Aim - Collect all lines from the records below that include the word "Blender".

Extracted data -

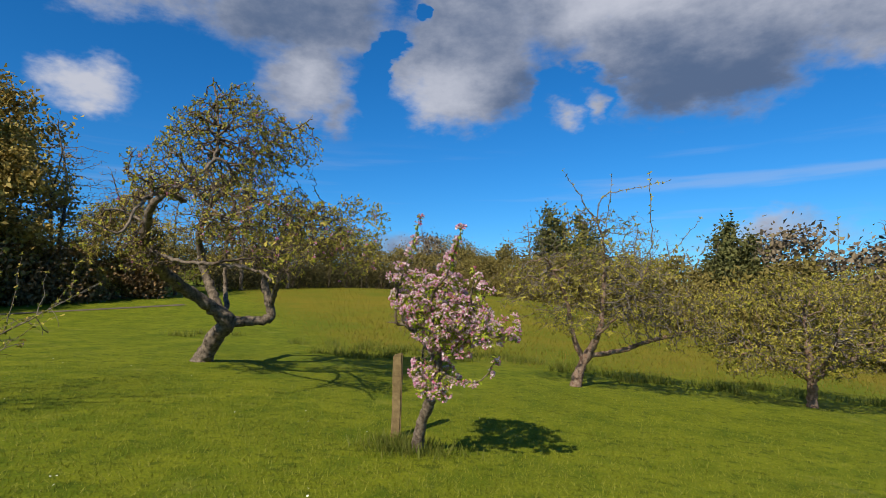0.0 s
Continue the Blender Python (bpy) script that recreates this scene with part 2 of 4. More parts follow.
def ground_material():
    m = material("turf", (0.0555, 0.074, 0.0022), (0.1295, 0.1443, 0.0052), 0.8, 0.95, 0.6, 26, spec=0.1)
    nt = m.node_tree
    bs = nt.nodes["Principled BSDF"]
    lawn = bs.inputs["Base Color"].links[0].from_socket
    co = nt.nodes.new("ShaderNodeTexCoord")

    def noise_out(scale, detail):
        n = nt.nodes.new("ShaderNodeTexNoise")
        n.inputs["Scale"].default_value, n.inputs["Detail"].default_value, n.inputs["Roughness"].default_value = scale, detail, 0.7
        nt.links.new(co.outputs["Object"], n.inputs["Vector"])
        return n.outputs[0]

    def mix(f, a, b, mode="MIX"):
        n = nt.nodes.new("ShaderNodeMix")
        n.data_type, n.blend_type = "RGBA", mode
        for sock, v in ((n.inputs[0], f), (n.inputs[6], a), (n.inputs[7], b)):
            if isinstance(v, (int, float)):
                sock.default_value = v
            elif isinstance(v, tuple):
                sock.default_value = (*v, 1)
            else:
                nt.links.new(v, sock)
        return n.outputs[2]

    def mth(op, a, b):
        n = nt.nodes.new("ShaderNodeMath")
        n.operation = op
        for i, v in enumerate((a, b)):
            if isinstance(v, (int, float)):
                n.inputs[i].default_value = v
            else:
                nt.links.new(v, n.inputs[i])
        return n.outputs[0]

    def rng(v, lo, hi):
        n = nt.nodes.new("ShaderNodeMapRange")
        nt.links.new(v, n.inputs[0])
        n.inputs[1].default_value, n.inputs[2].default_value = lo, hi
        return n.outputs[0]

    fine = rng(noise_out(38, 4), 0.38, 0.62)
    lawn = mix(mth("MULTIPLY", fine, 0.75), lawn, (0.1665, 0.1813, 0.0089))
    clump = rng(noise_out(6.5, 4), 0.52, 0.66)
    lawn = mix(mth("MULTIPLY", clump, 0.7), lawn, (0.0259, 0.0429, 0.0015))
    patch = rng(noise_out(1.7, 5), 0.44, 0.62)
    lawn = mix(mth("MULTIPLY", patch, 0.6), lawn, (0.045, 0.078, 0.002))
    worn = rng(noise_out(0.9, 5), 0.60, 0.76)
    lawn = mix(mth("MULTIPLY", worn, 0.45), lawn, (0.2516, 0.2294, 0.0592))
    sep = nt.nodes.new("ShaderNodeSeparateXYZ")
    nt.links.new(co.outputs["Object"], sep.inputs[0])
    edge = mth("SUBTRACT", sep.outputs[1], mth("MULTIPLY", mth("MAXIMUM", mth("MULTIPLY", mth("ADD", sep.outputs[0], 2.5), -1), 0.0), 2.0))
    edge = mth("ADD", edge, mth("MULTIPLY", mth("SUBTRACT", noise_out(0.5, 3), 0.5), 3.0))
    field = rng(edge, 12.0, 17.5)
    meadow = mix(rng(noise_out(0.22, 6), 0.35, 0.68), (0.090, 0.112, 0.005), (0.168, 0.130, 0.010))
    nt.links.new(mix(field, lawn, meadow), bs.inputs["Base Color"])
    return m


TURF = ground_material()


# ---- mesh helpers ----
def fast_mesh(name, verts, faces, mats, index=None, smooth=True):
    """A mesh from arrays: verts (n, 3), faces (m, k) of one size."""
    verts, faces = np.asarray(verts, np.float32), np.asarray(faces, np.int32)
    me = bpy.data.meshes.new(name)
    me.vertices.add(len(verts))
    me.vertices.foreach_set("co", verts.ravel())
    k = faces.shape[1]
    me.loops.add(faces.size)
    me.loops.foreach_set("vertex_index", faces.ravel())
    me.polygons.add(len(faces))
    me.polygons.foreach_set("loop_start", np.arange(0, faces.size, k, dtype=np.int32))
    if index is not None:
        me.polygons.foreach_set("material_index", np.asarray(index, np.int32))
    me.polygons.foreach_set("use_smooth", np.full(len(faces), smooth))
    for m in mats:
        me.materials.append(m)
    me.update(calc_edges=True)
    return me


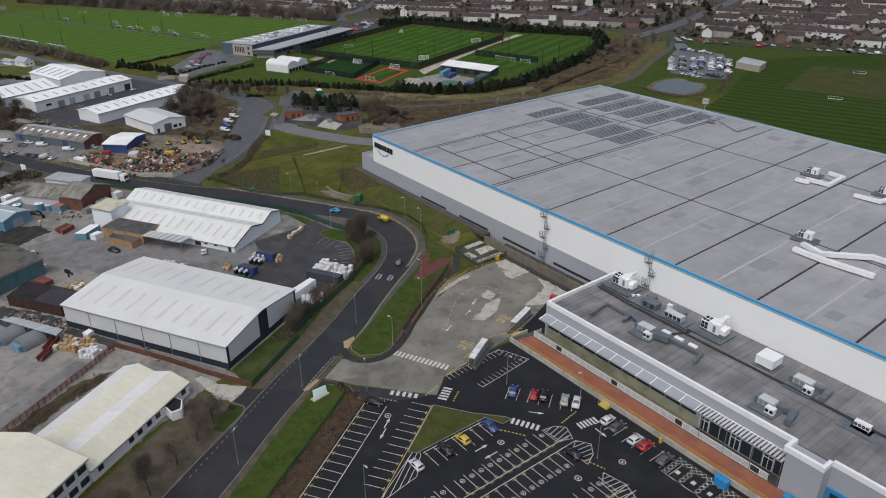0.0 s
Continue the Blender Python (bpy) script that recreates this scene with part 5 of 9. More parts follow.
ring.prism([(-0.08, -0.25), (0.08, -0.25), (0.12, 0.05), (0.0, 0.28), (-0.14, 0.05)], 0.05, 0.068).prism([(0.14, -0.2), (0.26, -0.12), (0.2, 0.06)], 0.05, 0.068)
DISC = ring.mesh("bay_disc", WHITELINE)
for x0, ya in ((156.0, -50.6), (173.2, -51.6)):
    for k in range(22):
        for x in (x0 - 3.6, x0 + 6.2):
            if (k + int(x)) % 9:
                tagged(new("bay_disc", DISC), "white ringed symbol painted at a bay", "road marking", "bay discs", "structure").matrix_world = pose(x, ya - 4.4 - 2.45 * k, 0)
for x, y in ((148.6, -63.4), (166.0, -58.2), (126.4, -77.6), (168.4, -47.6)):
    tagged(new("bay_disc", DISC), "white ringed symbol painted on the lane", "road marking", "bay discs", "structure").matrix_world = pose(x, y, 0) @ Matrix.Diagonal((1.4, 1.4, 1, 1))

def draped(name, quad, m, label, category, n=14, lift=0.05, mask=None):
    """A sheet laid over the slope between four plan corners."""
    a, b, c, d = (Vector(p) for p in quad)
    g = Geo()
    for j in range(n + 1):
        for i in range(n + 1):
            u, v = i / n, j / n
            p = (a + (b - a) * u) * (1 - v) + (d + (c - d) * u) * v
            g.v.append((p.x, p.y, height(p.x, p.y) + lift))
    for j in range(n):
        for i in range(n):
            if mask is None or mask((i + 0.5) / n, (j + 0.5) / n):
                k = j * (n + 1) + i
                g.f.append((k, k + 1, k + n + 2, k + n + 1))
    return single(name, g, m, label, category, kind="structure", smooth=True)


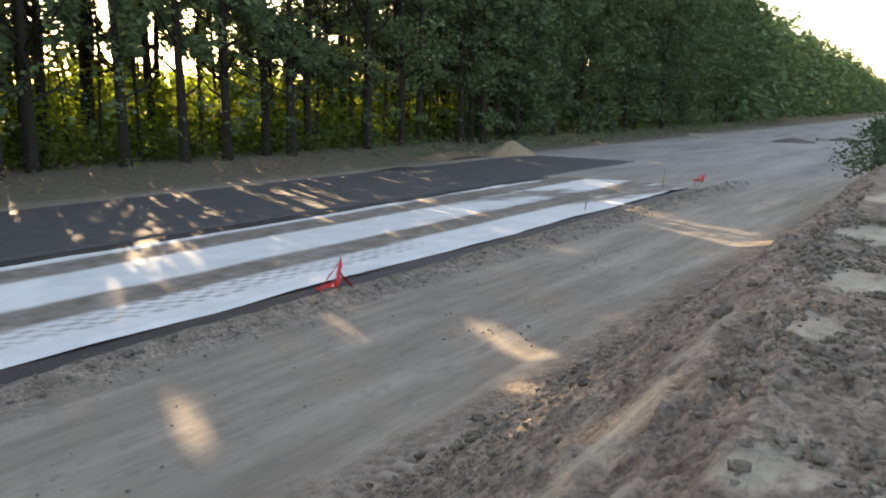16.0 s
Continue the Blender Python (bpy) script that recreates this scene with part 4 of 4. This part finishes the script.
def pile(name, x, y, wx, wy, tall, mat, label, category, seed, z=None):
    base = z if z is not None else top_at(x, y)
    me = grid_mesh(name, np.linspace(-1, 1, 46), np.linspace(-1, 1, 46), lambda a, b: a * 0, (), mat)
    co = np.empty(len(me.vertices) * 3, np.float32)
    me.vertices.foreach_get("co", co)
    co = co.reshape(-1, 3).astype(float)
    r = np.hypot(co[:, 0], co[:, 1]) * (1 + 0.35 * fbm(co[:, 0], co[:, 1], 1.1, 3, 0.6, seed))
    h = np.clip(1 - r, 0, 1)
    zz = tall * (h ** 0.85) * (0.9 + 0.35 * fbm(co[:, 0], co[:, 1], 2.2, 4, 0.6, seed + 1)) + 0.06 * tall * fbm(co[:, 0], co[:, 1], 9, 3, 0.6, seed + 2) * (h > 0) - 0.06 * (h <= 0)
    me.vertices.foreach_set("co", np.stack([co[:, 0] * wx, co[:, 1] * wy, zz], -1).astype(np.float32).ravel())
    me.update()
    ob = new(name, me)
    ob.matrix_world = Matrix.Translation((x, y, base))
    return tagged(ob, label, category)


pile("sand_mound", -20.4, 49.0, 1.15, 1.6, 0.85, SAND, "small pile of yellow-brown sand on the verge", "sand pile", 400)
pile("litter_ridge", -21.6, 45.5, 0.9, 3.0, 0.22, LITTER, "low ridge of earth and dead leaves on the verge", "earth ridge", 405)
pile("asphalt_lump", -19.5, 38.9, 0.6, 1.6, 0.16, BLACK, "low lump of spilled black asphalt at the lane's edge", "asphalt lump", 410)
pile("earth_pile", -12.3, 74.5, 1.5, 1.2, 0.35, SOIL, "low pile of dark earth on the far road", "earth pile", 420)
pile("earth_pile", -9.8, 79.5, 1.2, 1.2, 0.3, SOIL, "low pile of dark earth on the far road", "earth pile", 425)


def slab(x, y, a, size, label):
    bm = bmesh.new()
    bmesh.ops.create_cube(bm, size=1.0)
    bmesh.ops.scale(bm, vec=size, verts=bm.verts)
    bmesh.ops.bevel(bm, geom=bm.edges[:], offset=0.02, segments=2, affect="EDGES")
    for v in bm.verts:
        v.co += Vector((noise.noise(v.co * 5), noise.noise(v.co * 5 + Vector((2, 2, 2))), noise.noise(v.co * 6))) * 0.02
    ob = new("concrete_slab", from_bm("concrete_slab", bm, CONCRETE, False))
    ob.matrix_world = Matrix.Translation((x, y, top_at(x, y) + size[2] / 2 - 0.02)) @ Matrix.Rotation(a, 4, "Z")
    return tagged(ob, label, "slab", "concrete slabs")


slab(-19.6, 76.5, 0.2, (1.6, 0.9, 0.3), "pale concrete slab lying on the far verge")
slab(-18.9, 74.0, -0.3, (0.9, 0.6, 0.2), "pale concrete slab lying on the far verge")
slab(-11.0, 78.0, 0.6, (0.8, 0.5, 0.25), "pale concrete slab lying on the far road")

Answer to the exercise -
Continue the Blender Python (bpy) script that recreates this scene with part 2 of 4. More parts follow.
Continue the Blender Python (bpy) script that recreates this scene with part 5 of 9. More parts follow.
Continue the Blender Python (bpy) script that recreates this scene with part 4 of 4. This part finishes the script.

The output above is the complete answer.